Fantastic results from this week’s finale of The Block underpin the robust luxury market in Melbourne, with a mix of investors and owner occupiers looking to get involved.
Recent figures from RP Data suggested the upper end of the Melbourne market was experiencing a growth phase.
“Over the past year the strongest growth in values has been seen in many of the city’s most expensive suburbs: Hawthorn East, Balwyn, Camberwell and Armadale,” said RP Data’s Victoria housing market specialist, Robert Larocca.
But last night’s results from Channel Nine’s The Block blew everyone away.
“We had exceptional levels of interest in the home during the lead-up. We’re absolutely thrilled with the win,” winning auctioneer David Wood told Real Estate Business.
Despite the media spectacle, Mr Wood and the hockingstuart team claim they used the same campaign they would for any other property of this calibre.
“We put a set of processes in place from the start that we thought would be right for this apartment. We marketed it extensively in two popular Chinese websites: one Australian and one in mainland China.
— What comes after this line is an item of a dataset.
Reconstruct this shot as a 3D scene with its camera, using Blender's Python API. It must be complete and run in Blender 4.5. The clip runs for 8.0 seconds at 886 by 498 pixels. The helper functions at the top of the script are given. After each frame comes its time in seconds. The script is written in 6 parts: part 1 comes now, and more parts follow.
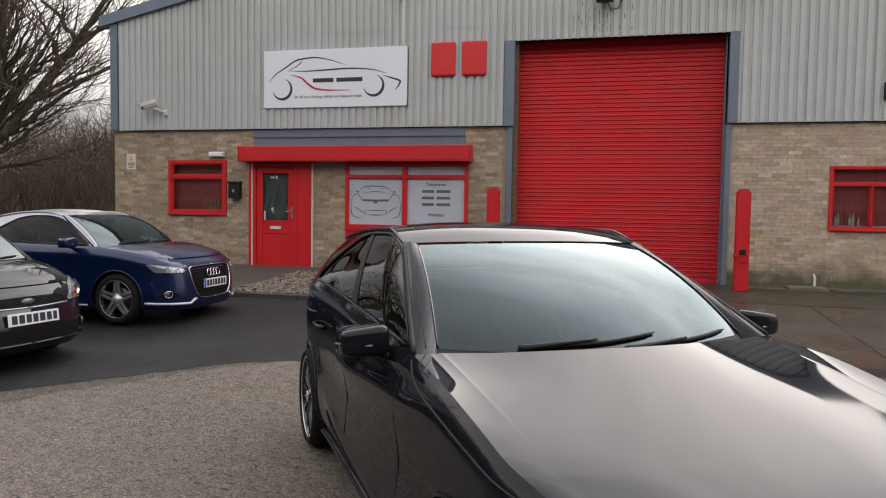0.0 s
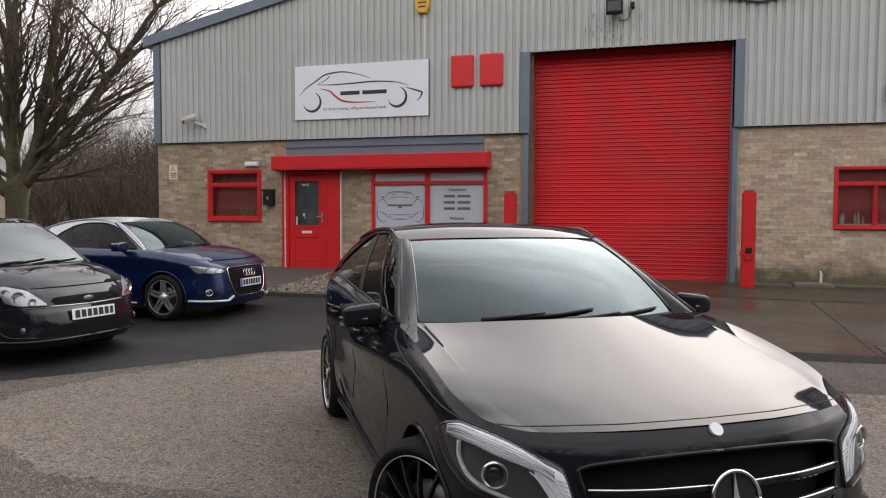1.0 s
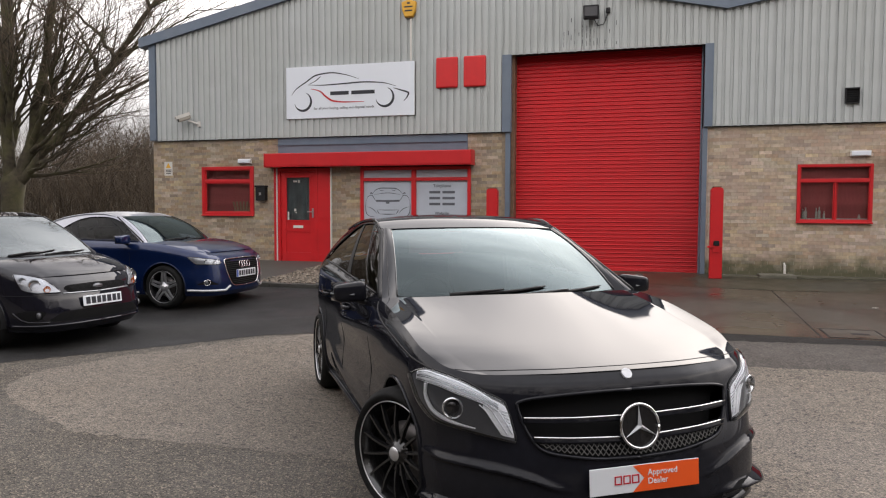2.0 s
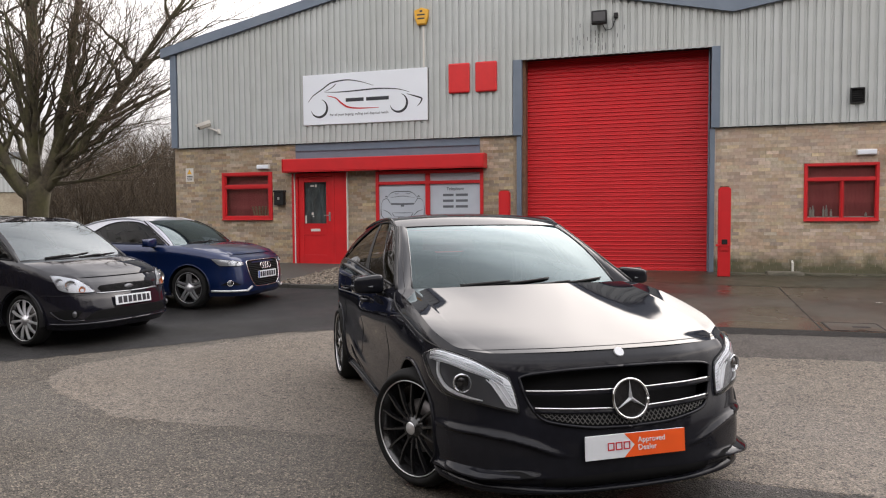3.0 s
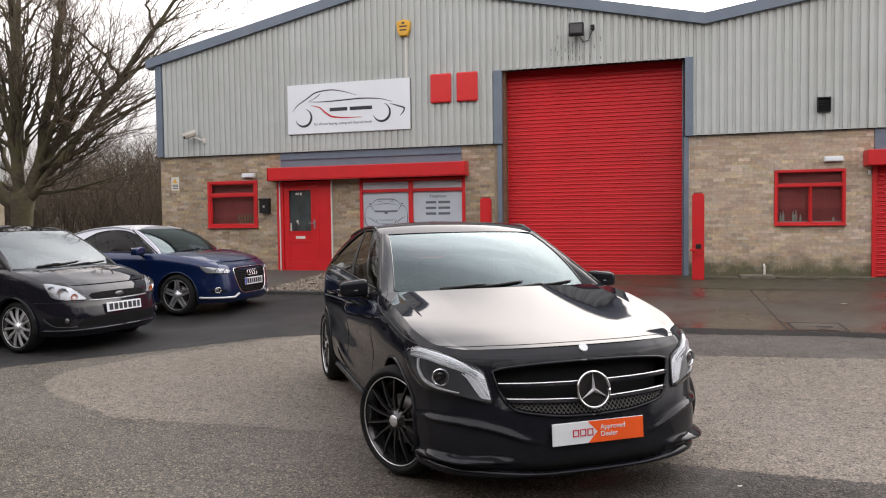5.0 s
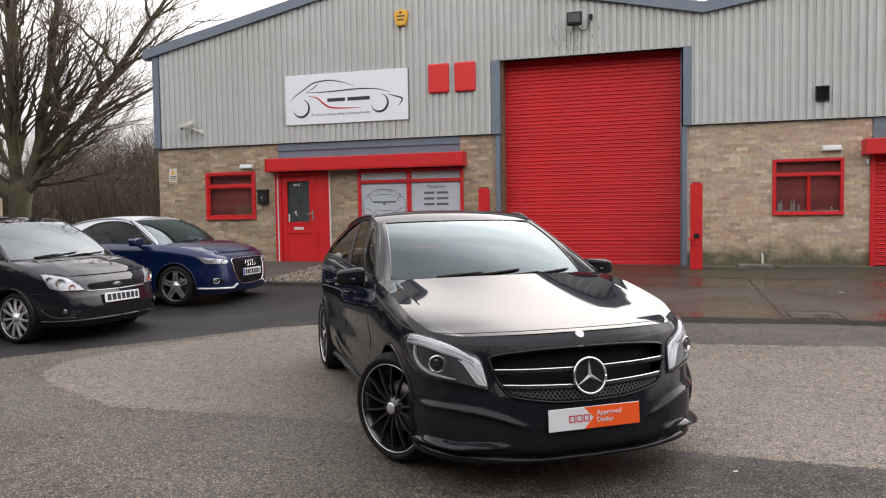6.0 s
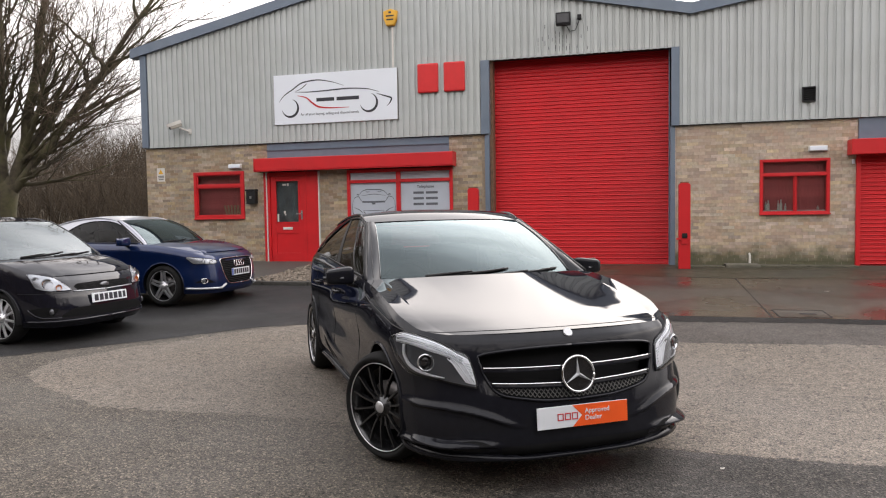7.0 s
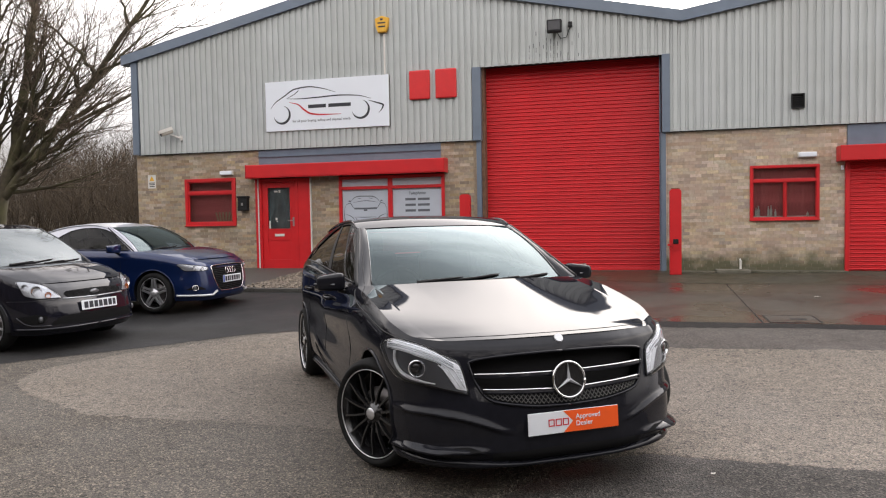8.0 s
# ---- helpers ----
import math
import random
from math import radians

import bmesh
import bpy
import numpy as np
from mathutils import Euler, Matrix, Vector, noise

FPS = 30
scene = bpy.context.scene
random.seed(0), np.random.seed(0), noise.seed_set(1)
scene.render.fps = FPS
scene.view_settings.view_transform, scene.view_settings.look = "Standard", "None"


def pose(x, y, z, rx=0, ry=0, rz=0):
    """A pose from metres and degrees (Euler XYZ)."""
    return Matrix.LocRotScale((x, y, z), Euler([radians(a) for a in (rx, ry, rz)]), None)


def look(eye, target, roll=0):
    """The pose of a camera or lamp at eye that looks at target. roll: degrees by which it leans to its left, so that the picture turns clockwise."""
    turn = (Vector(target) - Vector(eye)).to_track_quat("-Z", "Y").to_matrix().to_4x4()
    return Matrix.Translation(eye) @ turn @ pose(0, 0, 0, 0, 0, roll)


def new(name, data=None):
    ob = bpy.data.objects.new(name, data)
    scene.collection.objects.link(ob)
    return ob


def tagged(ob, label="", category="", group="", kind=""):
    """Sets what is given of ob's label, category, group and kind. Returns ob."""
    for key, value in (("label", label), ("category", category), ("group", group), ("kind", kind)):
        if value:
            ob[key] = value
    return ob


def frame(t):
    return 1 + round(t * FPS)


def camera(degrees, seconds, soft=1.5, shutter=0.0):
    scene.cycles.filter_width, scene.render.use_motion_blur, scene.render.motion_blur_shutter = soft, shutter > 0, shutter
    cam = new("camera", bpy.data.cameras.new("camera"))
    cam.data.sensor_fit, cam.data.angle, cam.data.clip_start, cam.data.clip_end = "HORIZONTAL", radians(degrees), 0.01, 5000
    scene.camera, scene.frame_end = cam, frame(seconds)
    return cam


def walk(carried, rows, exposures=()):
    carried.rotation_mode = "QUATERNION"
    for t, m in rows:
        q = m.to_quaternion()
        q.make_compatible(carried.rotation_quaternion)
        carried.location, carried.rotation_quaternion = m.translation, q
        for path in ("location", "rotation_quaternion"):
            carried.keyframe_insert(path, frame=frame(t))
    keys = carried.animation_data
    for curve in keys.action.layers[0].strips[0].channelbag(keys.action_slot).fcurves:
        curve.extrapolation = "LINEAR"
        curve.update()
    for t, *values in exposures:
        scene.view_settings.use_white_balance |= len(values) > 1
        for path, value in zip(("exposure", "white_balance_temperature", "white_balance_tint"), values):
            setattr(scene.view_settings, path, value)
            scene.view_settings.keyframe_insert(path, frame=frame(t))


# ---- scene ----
cam = camera(63.4, 8.0, 1.15)
PATH = [
    (0, (0.561, -13.317, 1.541), (0.083, -11.378, 1.433), 0.9),
    (0.3, (0.724, -13.574, 1.537), (0.191, -11.647, 1.473), -1.7),
    (0.5, (0.805, -13.702, 1.541), (0.299, -11.768, 1.529), -1.4),
    (0.7, (0.884, -13.858, 1.574), (0.367, -11.93, 1.449), 0.5),
    (1, (1.008, -13.989, 1.532), (0.437, -12.075, 1.435), 0.2),
    (1.3, (1.162, -14.232, 1.528), (0.56, -12.331, 1.377), 0.2),
    (1.5, (1.208, -14.297, 1.496), (0.589, -12.406, 1.296), -0.0),
    (1.7, (1.261, -14.484, 1.516), (0.671, -12.576, 1.41), -0.3),
    (2, (1.285, -14.608, 1.508), (0.741, -12.686, 1.401), 0.2),
    (2.2, (1.299, -14.735, 1.497), (0.752, -12.814, 1.395), 1.4),
    (3.3, (1.445, -14.999, 1.468), (0.852, -13.091, 1.37), -0.8),
    (3.5, (1.464, -15.06, 1.467), (0.874, -13.154, 1.325), 0.3),
    (3.7, (1.492, -15.152, 1.467), (0.909, -13.243, 1.35), 0.4),
    (4, (1.495, -15.187, 1.479), (0.913, -13.279, 1.34), 1.1),
    (4.3, (1.522, -15.233, 1.49), (0.973, -13.313, 1.386), -0.7),
    (4.5, (1.535, -15.227, 1.478), (0.992, -13.303, 1.401), -0.4),
    (4.7, (1.532, -15.247, 1.483), (0.988, -13.324, 1.409), -0.6),
    (5.8, (1.543, -15.264, 1.479), (1.002, -13.342, 1.377), -0.9),
    (6, (1.547, -15.255, 1.458), (1.007, -13.332, 1.356), -0.9),
    (6.5, (1.553, -15.253, 1.449), (1.016, -13.329, 1.347), -0.6),
    (7, (1.553, -15.259, 1.451), (1.041, -13.329, 1.349), -0.9),
    (7.5, (1.555, -15.258, 1.444), (1.058, -13.323, 1.336), -0.8),
    (8, (1.563, -15.256, 1.447), (1.071, -13.319, 1.363), -1.0),
]
walk(cam, [(t, look(eye, target, roll)) for t, eye, target, roll in PATH], exposures=((0, 0.16, 6450, 12), (1.5, 0.28, 6450, 12), (3.5, 0.54, 6450, 12), (8, 0.585, 6450, 12)))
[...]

We had a heavy representation from bidders from China, so it’s great to see that effort contributed to the eventual record sale,” he said.
With a reserve set at $1.834 million, Mr Wood sold Steve and Chantelle’s property for $2.47 million - $636,000 above the reserve price.
“If you asked me to sell this property as a normal home – without the TV cameras and media hype – I’m still comfortable we would achieve the same result because they are so unique. For the location, which is as good as it gets, you don’t get properties like this,” said Mr Wood.
Winning bidder and buyer’s agent Frank Valentic told Real Estate Business that the new owners were actually a young local couple.
“The winning couple had missed out on quite a few properties, so they were wrapped with the result," he said.
“The contestants should be very thankful to the producers for giving them very kind reserves.”
But this wasn’t the only property Mr Valentic was bidding on – he was representing a different interested party for each of the four auctions.
“Two of my clients were investors and two were looking to occupy the property," he said.
“We expected the market to see value in the $2.3-$2.5 million range based on comparable sales.
“We had our budgets and returns worked out for our investors, and we came close but couldn’t quite stretch it.”
While more affordable housing is typically targeted by investors, Mr Valentic said they "absolutely" would be smart investments.
“The depreciation benefits are very very solid, around $50,000 a year, so almost a thousand dollars a week," he said.
“We estimated that we’d be able to receive between $1,700 to $1,900 a week in rent fully furnished, which is nothing to sneeze at.
“It has the fundamentals for capital growth in a great blue-chip location. It has a work score of 93 out of a hundred, and the properties themselves just have the ‘wow’ factor.”
Previous properties from The Block have resold for decent profits. The property at 37 Campbell St in Richmond was sold last September for $1.15 million, $150,000 more than the owners paid for it in the televised auction in 2011.
A second property from The Block also sold on the same street for $227,000 higher than the original purchase price.
Tony Lambrianos, director at Results Mentoring, believes there is a certain premium attached to owning a property from the hit TV show.
“The 're-sellability' of something developed by The Block seems to be pretty good. I would say the likelihood of that selling over another property in the street is probably better because it has the status of The Block," he said.
“However, I think it's only as good for as long as the show is on air.”